- Items

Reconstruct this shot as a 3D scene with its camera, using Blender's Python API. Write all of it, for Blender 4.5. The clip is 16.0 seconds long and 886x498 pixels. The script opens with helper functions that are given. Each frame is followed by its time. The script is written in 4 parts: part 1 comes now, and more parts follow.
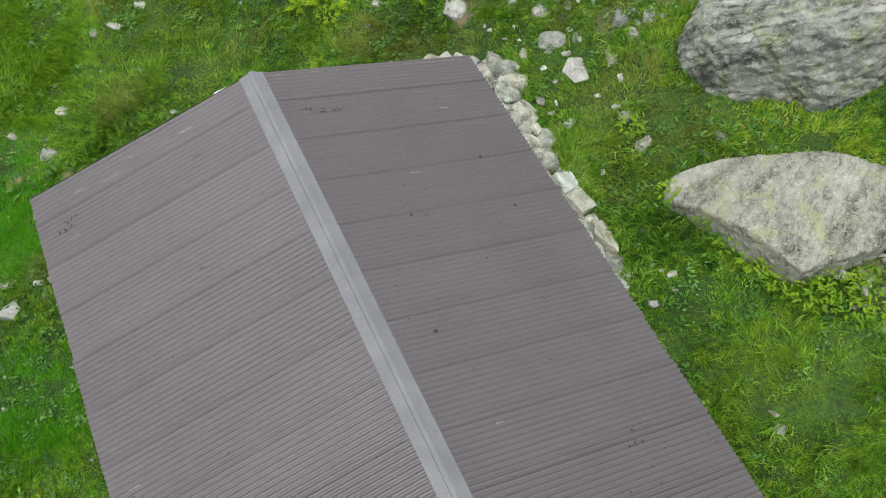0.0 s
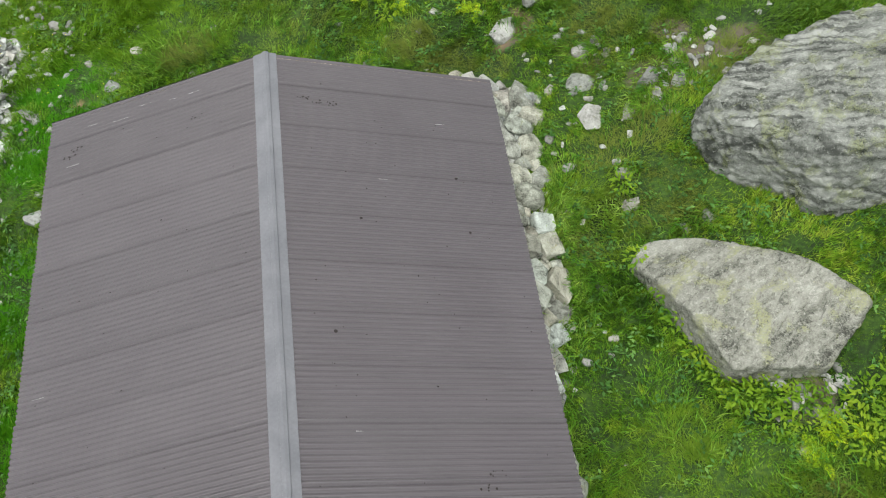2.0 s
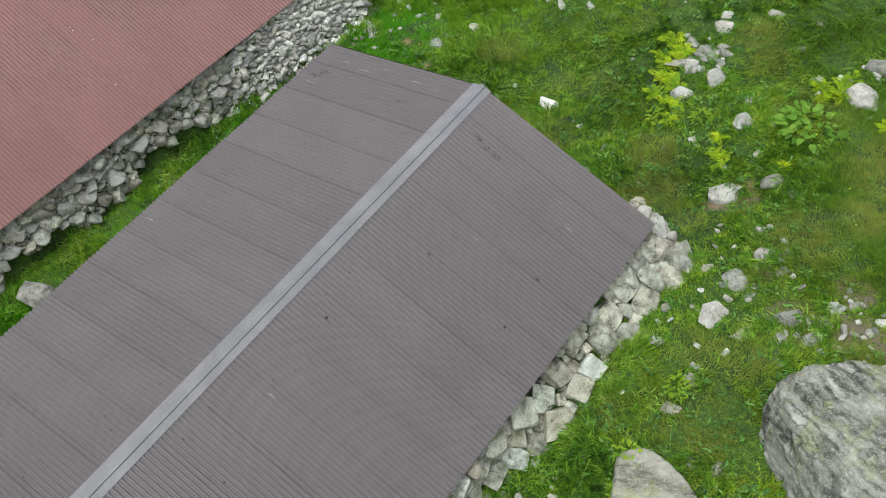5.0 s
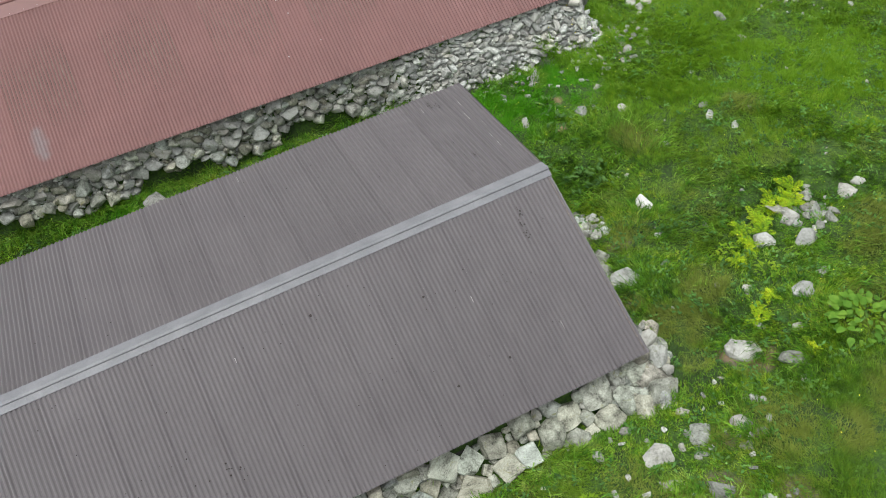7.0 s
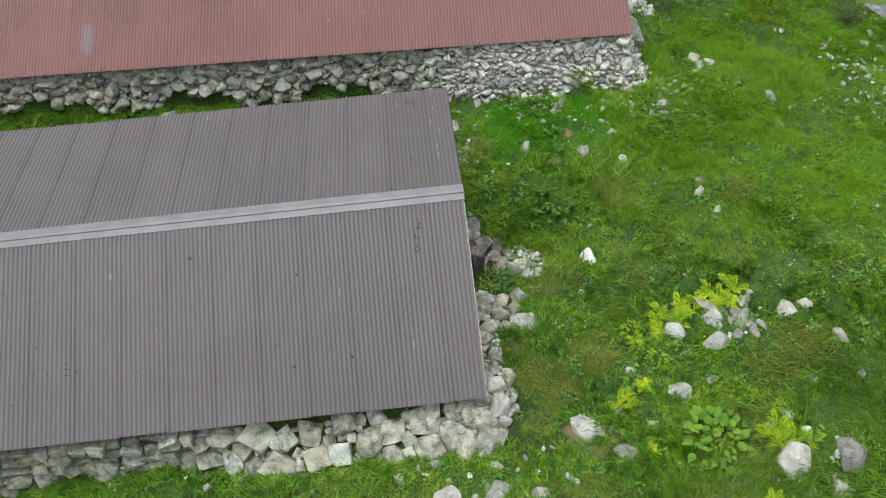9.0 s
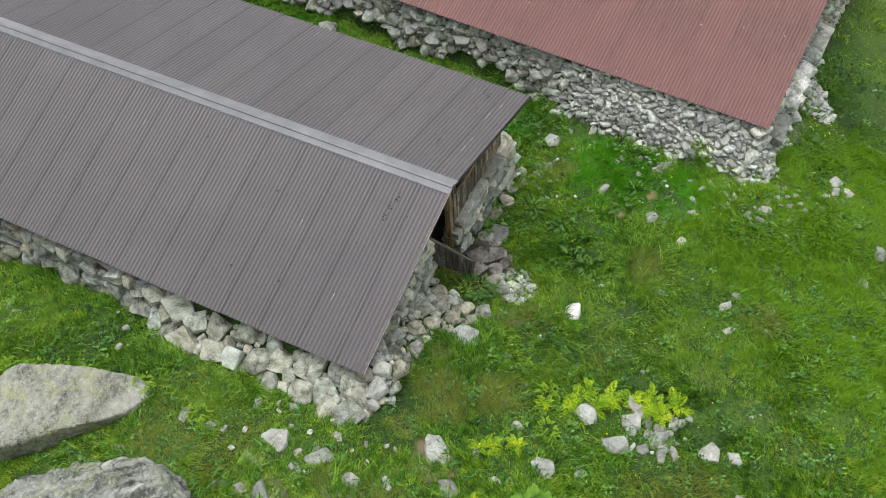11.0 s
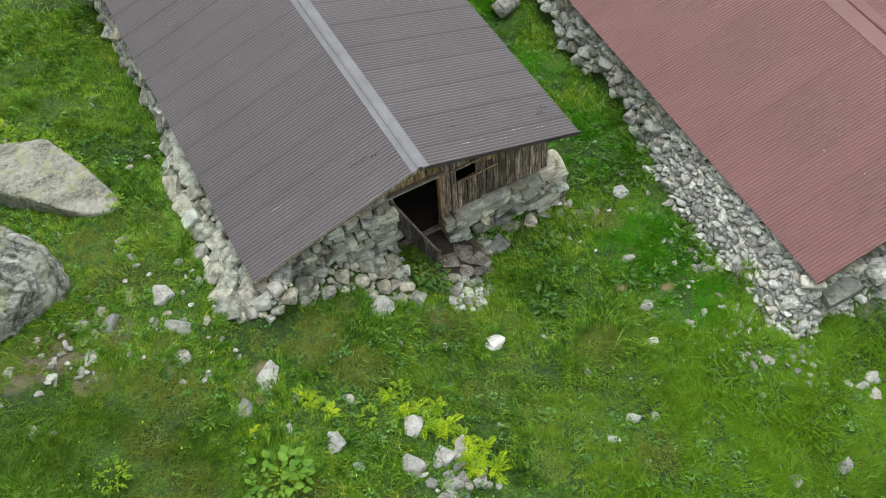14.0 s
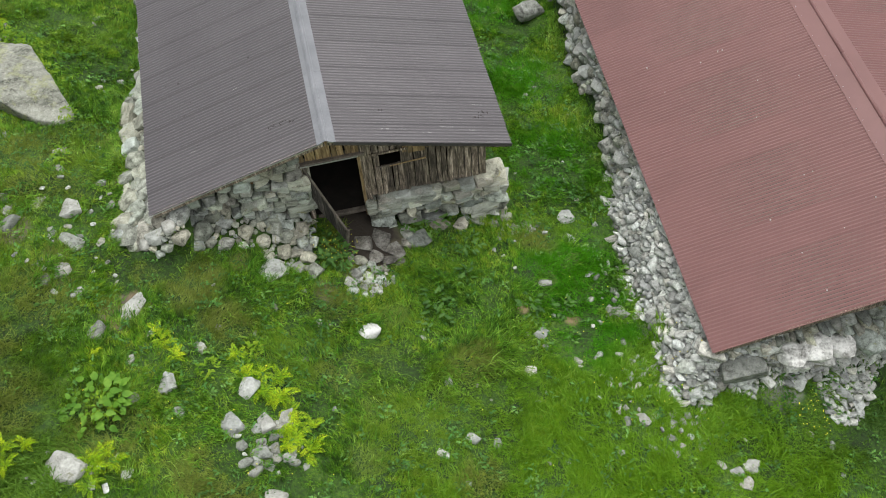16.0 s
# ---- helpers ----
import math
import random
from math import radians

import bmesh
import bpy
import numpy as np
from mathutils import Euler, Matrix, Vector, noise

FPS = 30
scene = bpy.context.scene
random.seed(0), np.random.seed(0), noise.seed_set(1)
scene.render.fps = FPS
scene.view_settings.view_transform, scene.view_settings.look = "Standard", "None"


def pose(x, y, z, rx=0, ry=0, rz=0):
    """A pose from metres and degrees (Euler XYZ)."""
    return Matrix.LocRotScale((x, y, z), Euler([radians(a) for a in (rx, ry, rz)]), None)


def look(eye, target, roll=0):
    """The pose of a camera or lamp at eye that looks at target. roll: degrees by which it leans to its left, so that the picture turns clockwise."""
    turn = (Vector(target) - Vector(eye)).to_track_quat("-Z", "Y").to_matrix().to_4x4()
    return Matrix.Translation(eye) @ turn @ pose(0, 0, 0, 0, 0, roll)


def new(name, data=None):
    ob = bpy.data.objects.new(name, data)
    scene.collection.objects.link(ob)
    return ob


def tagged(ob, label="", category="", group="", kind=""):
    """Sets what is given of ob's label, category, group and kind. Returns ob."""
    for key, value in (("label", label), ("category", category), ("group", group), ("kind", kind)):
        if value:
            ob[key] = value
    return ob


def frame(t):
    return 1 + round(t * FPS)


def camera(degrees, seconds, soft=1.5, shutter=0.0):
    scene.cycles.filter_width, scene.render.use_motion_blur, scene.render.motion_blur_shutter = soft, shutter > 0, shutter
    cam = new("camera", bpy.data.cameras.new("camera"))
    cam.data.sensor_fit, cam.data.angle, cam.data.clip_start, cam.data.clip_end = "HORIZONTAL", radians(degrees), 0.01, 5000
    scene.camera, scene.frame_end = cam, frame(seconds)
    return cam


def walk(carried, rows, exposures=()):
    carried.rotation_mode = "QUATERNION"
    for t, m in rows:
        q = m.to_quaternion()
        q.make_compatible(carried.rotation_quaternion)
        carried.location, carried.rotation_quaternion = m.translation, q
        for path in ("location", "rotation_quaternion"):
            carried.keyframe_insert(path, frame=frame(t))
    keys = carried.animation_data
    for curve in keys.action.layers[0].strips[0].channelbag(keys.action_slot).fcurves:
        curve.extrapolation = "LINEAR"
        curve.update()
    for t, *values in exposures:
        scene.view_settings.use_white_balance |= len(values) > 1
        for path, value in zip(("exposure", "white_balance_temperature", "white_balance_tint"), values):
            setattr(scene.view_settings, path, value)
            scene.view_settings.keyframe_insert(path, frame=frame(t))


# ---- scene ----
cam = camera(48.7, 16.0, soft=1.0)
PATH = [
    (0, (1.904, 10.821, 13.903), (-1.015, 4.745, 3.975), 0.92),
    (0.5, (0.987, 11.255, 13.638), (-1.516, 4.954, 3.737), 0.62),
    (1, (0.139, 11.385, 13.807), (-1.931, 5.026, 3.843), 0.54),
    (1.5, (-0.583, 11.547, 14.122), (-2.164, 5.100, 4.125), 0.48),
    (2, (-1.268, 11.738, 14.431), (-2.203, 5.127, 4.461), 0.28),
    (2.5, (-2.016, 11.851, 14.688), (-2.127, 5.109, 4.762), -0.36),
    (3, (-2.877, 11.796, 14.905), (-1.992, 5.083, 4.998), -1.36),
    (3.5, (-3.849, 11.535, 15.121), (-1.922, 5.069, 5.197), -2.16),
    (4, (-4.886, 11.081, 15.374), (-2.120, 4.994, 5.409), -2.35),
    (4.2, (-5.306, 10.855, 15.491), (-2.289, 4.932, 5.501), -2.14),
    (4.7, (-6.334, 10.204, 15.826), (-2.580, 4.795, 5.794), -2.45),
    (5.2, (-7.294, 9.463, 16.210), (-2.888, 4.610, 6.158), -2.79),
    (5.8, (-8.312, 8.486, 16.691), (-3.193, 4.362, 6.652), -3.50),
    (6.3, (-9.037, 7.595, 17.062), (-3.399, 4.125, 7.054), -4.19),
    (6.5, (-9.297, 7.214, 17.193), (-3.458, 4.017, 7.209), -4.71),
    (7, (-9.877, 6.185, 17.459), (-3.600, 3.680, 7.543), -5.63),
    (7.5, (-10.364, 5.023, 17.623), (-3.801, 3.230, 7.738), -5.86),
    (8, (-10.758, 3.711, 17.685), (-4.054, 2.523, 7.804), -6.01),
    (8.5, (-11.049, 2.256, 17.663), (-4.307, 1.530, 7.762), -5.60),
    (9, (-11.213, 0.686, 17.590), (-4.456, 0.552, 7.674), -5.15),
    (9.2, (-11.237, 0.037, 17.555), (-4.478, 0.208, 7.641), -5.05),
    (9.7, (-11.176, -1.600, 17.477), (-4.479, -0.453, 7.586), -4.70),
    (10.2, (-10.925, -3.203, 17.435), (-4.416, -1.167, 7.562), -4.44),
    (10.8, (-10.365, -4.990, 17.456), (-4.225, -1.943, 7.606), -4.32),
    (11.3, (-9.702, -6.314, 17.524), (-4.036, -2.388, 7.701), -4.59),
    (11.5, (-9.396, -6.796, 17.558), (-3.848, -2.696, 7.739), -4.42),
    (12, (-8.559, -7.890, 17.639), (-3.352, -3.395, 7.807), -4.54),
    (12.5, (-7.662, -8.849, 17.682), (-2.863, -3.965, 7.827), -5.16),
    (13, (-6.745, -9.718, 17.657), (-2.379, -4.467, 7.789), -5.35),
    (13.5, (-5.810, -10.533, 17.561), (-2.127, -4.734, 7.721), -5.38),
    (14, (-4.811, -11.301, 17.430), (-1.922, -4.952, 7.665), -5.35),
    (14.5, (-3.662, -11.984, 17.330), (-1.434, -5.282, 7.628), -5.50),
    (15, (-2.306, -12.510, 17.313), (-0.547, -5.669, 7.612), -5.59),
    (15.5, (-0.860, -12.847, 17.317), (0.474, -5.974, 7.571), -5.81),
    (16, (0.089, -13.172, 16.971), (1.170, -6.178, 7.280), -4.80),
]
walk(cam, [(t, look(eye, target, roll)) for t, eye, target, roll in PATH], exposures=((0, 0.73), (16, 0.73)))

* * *

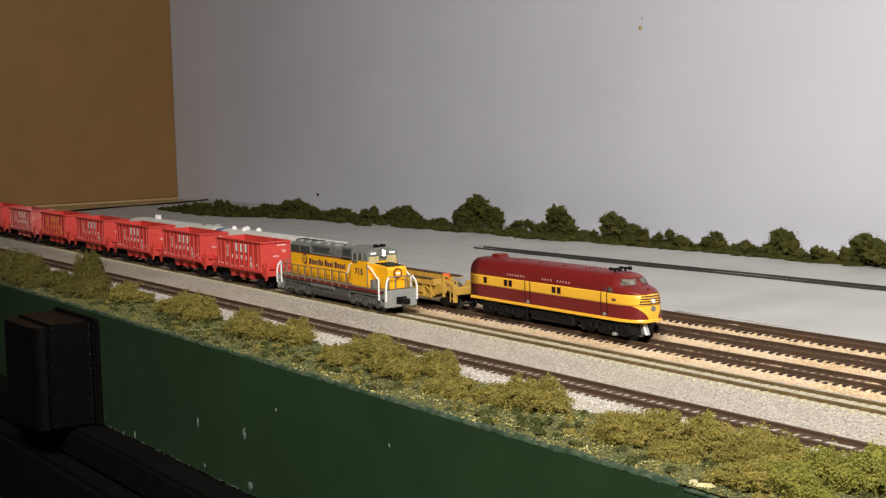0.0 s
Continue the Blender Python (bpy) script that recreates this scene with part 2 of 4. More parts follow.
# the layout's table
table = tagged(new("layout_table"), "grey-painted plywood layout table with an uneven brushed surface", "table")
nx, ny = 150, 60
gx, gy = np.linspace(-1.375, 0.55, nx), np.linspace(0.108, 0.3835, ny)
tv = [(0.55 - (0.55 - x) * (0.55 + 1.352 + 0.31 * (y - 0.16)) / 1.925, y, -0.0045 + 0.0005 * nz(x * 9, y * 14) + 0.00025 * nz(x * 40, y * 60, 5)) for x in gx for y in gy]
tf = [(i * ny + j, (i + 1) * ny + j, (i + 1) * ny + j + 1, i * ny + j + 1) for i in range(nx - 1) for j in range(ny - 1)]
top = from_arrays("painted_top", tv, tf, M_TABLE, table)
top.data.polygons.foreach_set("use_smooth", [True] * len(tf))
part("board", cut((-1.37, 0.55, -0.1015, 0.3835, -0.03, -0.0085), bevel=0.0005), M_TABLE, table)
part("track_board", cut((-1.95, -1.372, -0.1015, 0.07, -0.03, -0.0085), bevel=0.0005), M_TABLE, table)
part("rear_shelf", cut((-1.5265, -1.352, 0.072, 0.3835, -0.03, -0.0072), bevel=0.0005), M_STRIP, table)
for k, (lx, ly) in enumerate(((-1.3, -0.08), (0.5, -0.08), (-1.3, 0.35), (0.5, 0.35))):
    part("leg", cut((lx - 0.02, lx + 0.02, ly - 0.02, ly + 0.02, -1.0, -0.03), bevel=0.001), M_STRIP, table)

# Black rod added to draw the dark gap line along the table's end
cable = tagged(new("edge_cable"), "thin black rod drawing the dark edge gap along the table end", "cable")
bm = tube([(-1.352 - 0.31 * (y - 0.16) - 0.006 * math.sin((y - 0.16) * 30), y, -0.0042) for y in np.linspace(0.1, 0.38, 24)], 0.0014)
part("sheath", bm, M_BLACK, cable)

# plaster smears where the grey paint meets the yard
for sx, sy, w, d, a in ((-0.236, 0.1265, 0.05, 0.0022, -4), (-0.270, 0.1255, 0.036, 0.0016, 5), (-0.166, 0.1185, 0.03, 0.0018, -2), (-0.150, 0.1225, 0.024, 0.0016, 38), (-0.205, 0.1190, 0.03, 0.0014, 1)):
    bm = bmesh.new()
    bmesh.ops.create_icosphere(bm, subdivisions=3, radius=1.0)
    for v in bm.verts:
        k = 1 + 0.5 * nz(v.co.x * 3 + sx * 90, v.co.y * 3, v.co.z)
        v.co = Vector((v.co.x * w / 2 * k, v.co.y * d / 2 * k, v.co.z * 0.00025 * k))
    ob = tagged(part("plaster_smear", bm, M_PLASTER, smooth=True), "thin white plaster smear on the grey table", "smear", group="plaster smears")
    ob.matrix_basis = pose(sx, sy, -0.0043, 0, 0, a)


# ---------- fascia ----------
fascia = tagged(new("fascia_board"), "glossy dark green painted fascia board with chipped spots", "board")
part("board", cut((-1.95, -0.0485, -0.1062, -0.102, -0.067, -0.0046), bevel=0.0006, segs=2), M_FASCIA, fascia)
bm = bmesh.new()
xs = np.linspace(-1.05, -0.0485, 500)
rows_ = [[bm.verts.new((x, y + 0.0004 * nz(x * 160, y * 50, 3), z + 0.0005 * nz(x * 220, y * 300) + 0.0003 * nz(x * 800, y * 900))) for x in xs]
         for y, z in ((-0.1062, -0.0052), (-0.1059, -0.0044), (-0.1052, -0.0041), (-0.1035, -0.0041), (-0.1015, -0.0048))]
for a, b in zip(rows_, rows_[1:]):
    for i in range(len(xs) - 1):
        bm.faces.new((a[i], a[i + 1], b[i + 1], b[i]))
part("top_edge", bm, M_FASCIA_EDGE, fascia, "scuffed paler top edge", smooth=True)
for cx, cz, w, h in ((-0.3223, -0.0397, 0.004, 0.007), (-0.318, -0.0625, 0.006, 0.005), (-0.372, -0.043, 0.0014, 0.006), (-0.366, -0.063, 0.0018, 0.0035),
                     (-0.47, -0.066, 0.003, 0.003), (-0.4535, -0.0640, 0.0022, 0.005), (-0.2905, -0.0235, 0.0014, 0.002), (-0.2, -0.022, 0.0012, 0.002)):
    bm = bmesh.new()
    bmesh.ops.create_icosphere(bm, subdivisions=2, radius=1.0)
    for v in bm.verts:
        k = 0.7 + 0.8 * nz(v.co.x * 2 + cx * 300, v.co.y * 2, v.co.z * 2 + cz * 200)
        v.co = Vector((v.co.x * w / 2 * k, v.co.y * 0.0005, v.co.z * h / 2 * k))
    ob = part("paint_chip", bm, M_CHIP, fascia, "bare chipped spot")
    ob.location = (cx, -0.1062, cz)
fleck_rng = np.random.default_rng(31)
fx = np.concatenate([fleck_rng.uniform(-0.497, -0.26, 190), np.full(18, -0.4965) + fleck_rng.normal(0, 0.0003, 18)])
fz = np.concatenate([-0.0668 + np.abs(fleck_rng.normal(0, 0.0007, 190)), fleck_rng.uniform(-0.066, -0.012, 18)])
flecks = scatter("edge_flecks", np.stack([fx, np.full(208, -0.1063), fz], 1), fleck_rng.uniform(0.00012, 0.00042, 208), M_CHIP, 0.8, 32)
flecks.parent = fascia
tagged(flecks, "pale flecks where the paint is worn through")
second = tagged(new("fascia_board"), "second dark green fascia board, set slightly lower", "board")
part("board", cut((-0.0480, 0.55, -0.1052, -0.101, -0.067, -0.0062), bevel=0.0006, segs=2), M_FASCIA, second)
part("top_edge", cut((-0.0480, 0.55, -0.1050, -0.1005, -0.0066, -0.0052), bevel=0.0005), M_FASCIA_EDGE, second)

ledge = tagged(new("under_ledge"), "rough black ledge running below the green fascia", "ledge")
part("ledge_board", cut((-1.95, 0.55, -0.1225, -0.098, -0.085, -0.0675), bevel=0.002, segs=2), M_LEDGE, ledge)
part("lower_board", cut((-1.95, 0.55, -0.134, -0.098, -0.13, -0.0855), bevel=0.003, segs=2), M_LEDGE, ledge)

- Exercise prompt
Start at the line above containing "Reconstruct this shot" and stop at the line containing "import numpy as np": print those lines and everything between them exactly, but not the pictures.

- The answer
Reconstruct this shot as a 3D scene with its camera, using Blender's Python API. Write all of it, for Blender 4.5. The clip is 16.0 seconds long and 886x498 pixels. The script opens with helper functions that are given. Each frame is followed by its time. The script is written in 4 parts: part 1 comes now, and more parts follow.
0.0 s
2.0 s
5.0 s
7.0 s
9.0 s
11.0 s
14.0 s
16.0 s
# ---- helpers ----
import math
import random
from math import radians

import bmesh
import bpy
import numpy as np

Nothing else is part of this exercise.